The other thing to bear in mind is that women are incapable of committing the ‘sin of Onan’ so the ‘pill’ avoids male ‘problems’.

Inevitably, it’s more complicated than that but it might give a bit of an insight into how a different religion ‘works’.


#9

:laughing: We do sound totally obsessed.

Thank you for your response. Everyone’s responses have really helped me get atleast a surface level understanding, which is no small matter considering the possible depth of the topic.

So the man must not commit the sin of Onan, which the woman by her biology cannot commit. Is the woman who uses the pill considered to be mercifully helping her man not commit that sin, or is their obedience to the law more individual?

Thank you all again.


#10

For context: I looked up the Krista, Chaotic Jewish’s page( where the picture my friend posted came from to see if I could find clues about her Judaism.

She is a twitter user who primarily posts majestic looking birds cussing about life, and enthusiaatic sports posts. Her description lists her as a "Winnipeg Jets hater for hire":laughing:
So no clues there, but she seems quirky and fun.


#11

Depends on the pill. The “morning after” pill creates a forced menstruation that spills everything (from the night before) out. So through it she does commit the sin of Onan. Science has overcome even the biological limits of sin! :wink:


#12

Nobody is being ‘disobedient’.


#13

She isn’t the originator.


#14

I have much to learn.
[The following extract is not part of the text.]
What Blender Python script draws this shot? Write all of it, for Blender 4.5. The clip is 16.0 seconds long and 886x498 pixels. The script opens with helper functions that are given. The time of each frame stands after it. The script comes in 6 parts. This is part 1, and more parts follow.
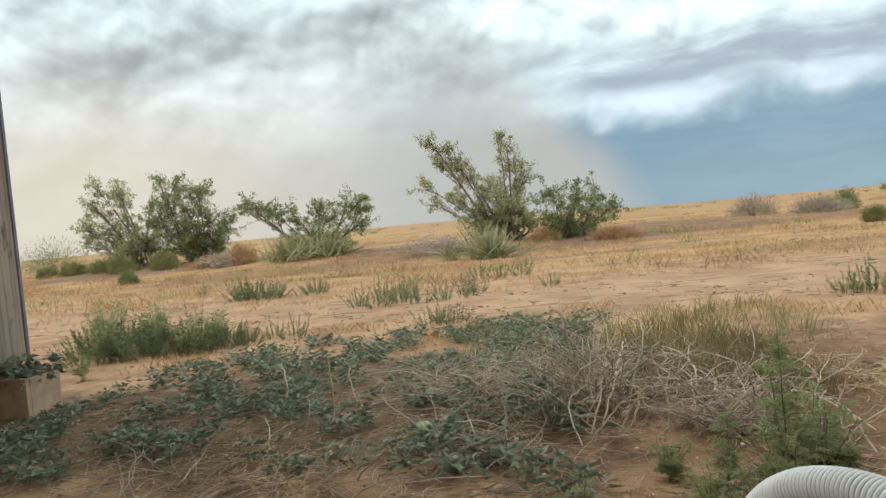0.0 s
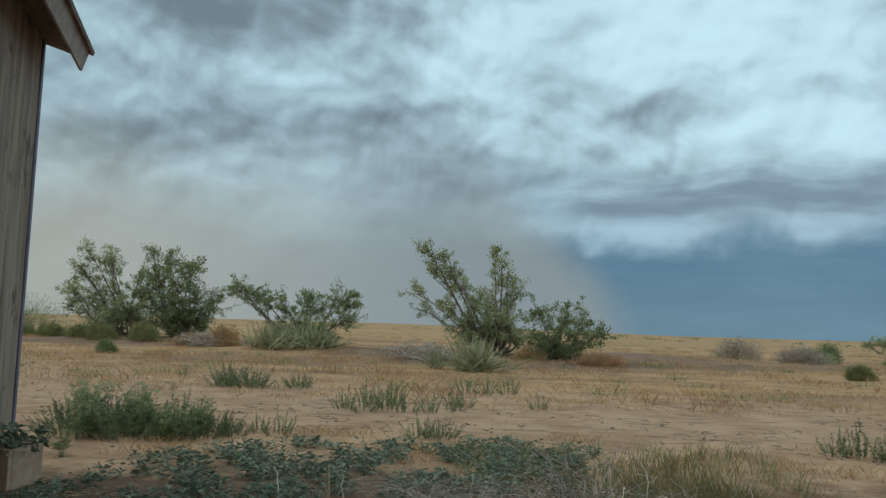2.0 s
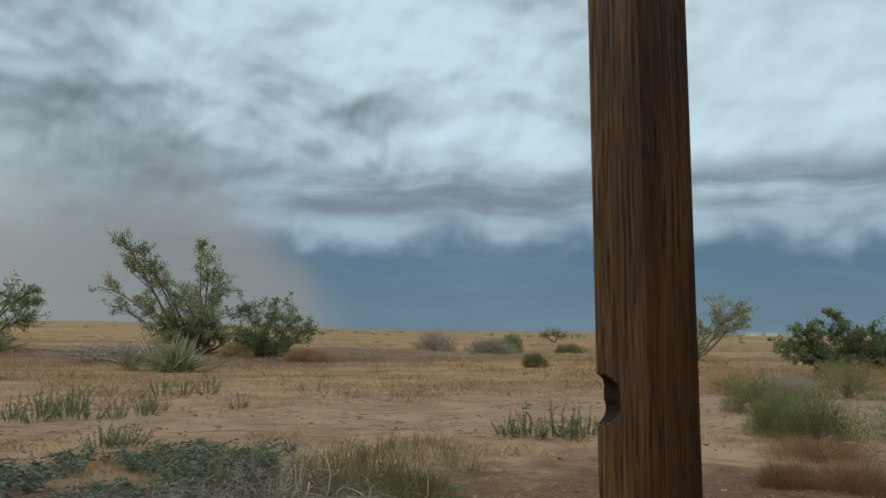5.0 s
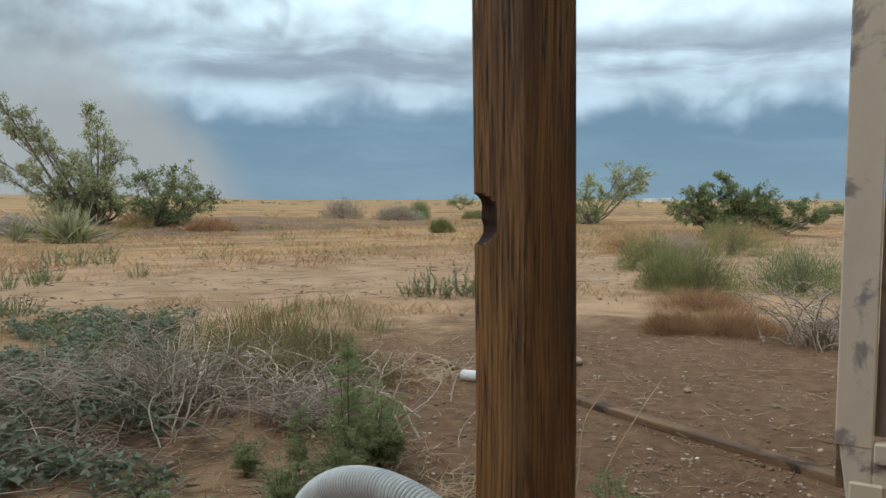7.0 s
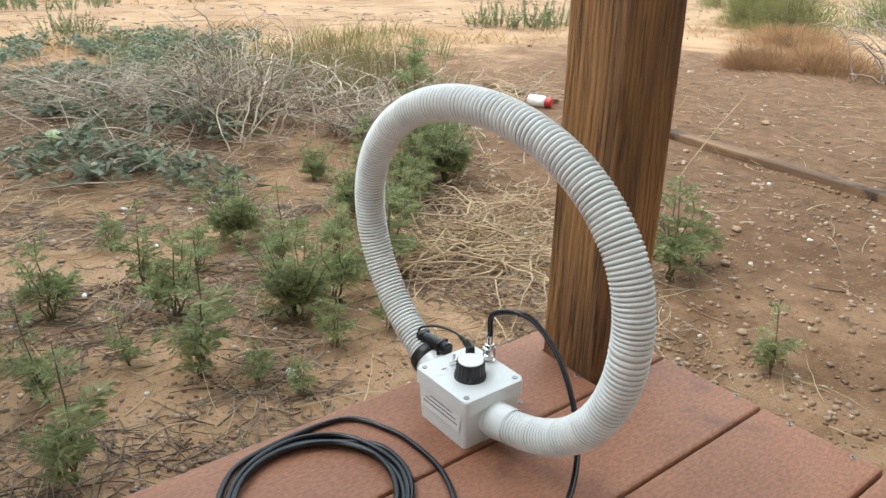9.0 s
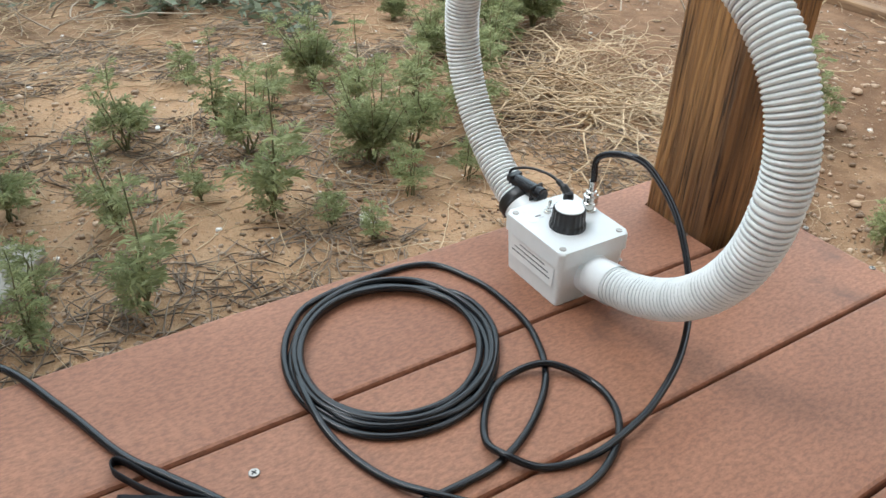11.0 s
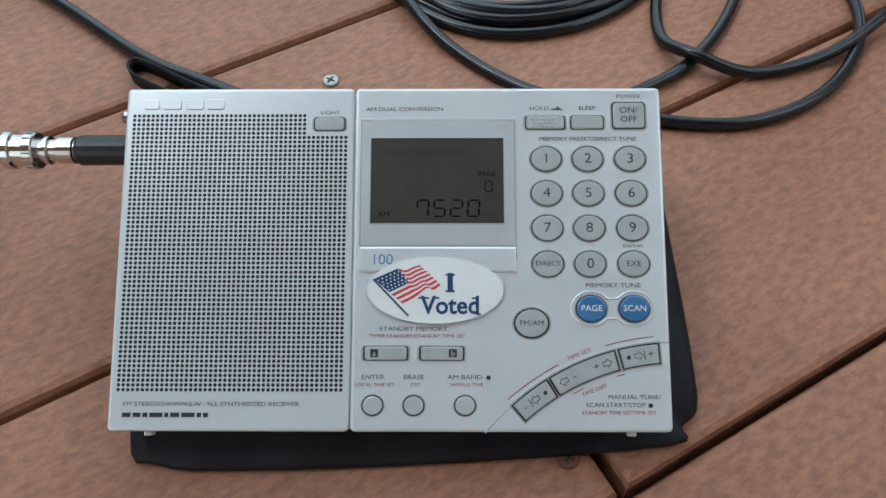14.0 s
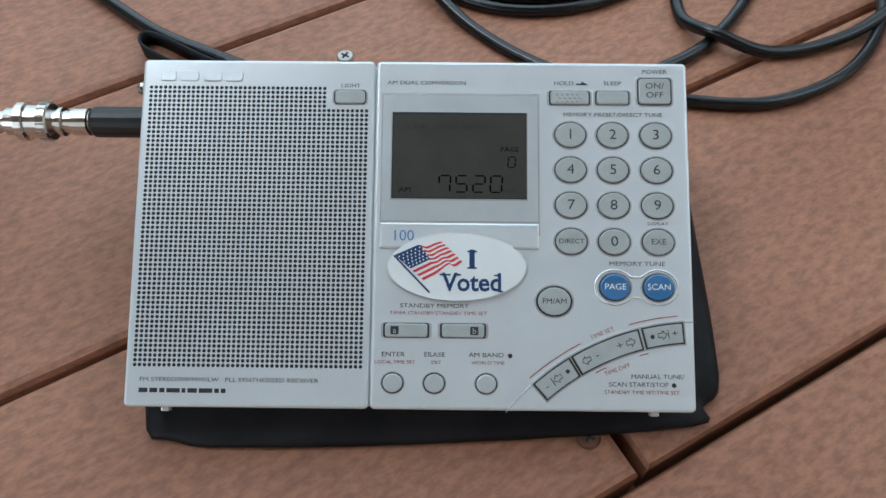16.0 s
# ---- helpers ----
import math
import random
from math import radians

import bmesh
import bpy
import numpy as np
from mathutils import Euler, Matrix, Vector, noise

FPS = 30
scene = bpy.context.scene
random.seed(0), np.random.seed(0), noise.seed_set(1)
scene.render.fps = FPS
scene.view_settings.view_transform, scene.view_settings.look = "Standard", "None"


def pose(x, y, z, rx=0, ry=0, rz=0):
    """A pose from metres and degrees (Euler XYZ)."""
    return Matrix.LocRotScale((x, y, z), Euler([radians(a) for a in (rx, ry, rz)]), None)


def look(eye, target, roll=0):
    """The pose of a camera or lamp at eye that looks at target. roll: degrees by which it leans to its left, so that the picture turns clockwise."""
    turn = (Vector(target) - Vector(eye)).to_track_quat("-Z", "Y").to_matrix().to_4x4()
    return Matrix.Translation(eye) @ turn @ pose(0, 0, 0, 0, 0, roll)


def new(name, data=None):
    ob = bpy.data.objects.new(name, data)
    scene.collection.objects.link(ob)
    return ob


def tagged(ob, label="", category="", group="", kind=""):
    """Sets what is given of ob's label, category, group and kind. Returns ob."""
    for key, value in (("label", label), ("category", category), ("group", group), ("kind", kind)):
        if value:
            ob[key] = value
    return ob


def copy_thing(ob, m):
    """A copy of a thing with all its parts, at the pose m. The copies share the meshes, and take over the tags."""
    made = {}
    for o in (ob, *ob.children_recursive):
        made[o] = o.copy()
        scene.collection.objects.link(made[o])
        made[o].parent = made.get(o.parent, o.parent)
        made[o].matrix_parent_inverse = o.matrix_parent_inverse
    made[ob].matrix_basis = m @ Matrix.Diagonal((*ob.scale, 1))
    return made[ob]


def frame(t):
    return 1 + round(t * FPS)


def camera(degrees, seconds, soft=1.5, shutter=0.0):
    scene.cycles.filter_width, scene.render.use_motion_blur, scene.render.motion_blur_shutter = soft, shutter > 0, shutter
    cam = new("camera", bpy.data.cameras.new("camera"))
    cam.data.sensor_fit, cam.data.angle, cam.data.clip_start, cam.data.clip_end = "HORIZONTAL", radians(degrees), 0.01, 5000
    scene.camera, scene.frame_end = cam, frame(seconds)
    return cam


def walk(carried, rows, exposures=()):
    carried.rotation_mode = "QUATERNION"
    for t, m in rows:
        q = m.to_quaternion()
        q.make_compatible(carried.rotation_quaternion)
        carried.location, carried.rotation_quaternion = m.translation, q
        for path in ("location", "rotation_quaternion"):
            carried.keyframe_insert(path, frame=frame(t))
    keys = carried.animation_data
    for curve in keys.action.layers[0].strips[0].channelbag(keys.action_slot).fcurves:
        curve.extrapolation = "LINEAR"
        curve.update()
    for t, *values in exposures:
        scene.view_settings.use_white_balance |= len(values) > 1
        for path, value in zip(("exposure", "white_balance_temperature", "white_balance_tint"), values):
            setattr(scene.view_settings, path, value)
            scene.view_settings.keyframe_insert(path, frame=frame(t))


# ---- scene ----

Would it be incorrrect to frame following Jewish teaching in terms of obeying Gods’ law? (Probably yes because you wouldn’t say His name. :woman_facepalming: I’m so out of my depth here.)

I think I get what you are saying, neither spouse would be doing anything wrong according to the teachings of their faith.


#15

God’s name isn’t ‘God’ so I’m not fussy! :smile:

One could argue that Judaism isn’t so much a religion with laws as a religion of ‘Law’ and its interpretation.

Allowing for a lot of the inevitable “well, on the one hand, meanwhile on the other hand, while on quite another hand . . . .” inherent in Judaism, that’s the point, yes.


#16

How is she not since she swallows the pill? The man may not even know what she does in most cases of open free-of-attachments cases?


#17

The male produced the sperm, he did not spill it and that’s what matters. She did not produce it.


#18

She originated the sin of wasting it. As far as he is concerned he put it inside her.


#19

There’s little point in a “oh yes it is/oh no it isn’t” conversation so you’re on your own.


#20

Huh? Please explain. Who spilled the sperm in Onan’s case? He did. Who spills it in the case of the morning pill? The woman who takes it. Where are the nuances in this situation invoking the relative interpretation you invoke?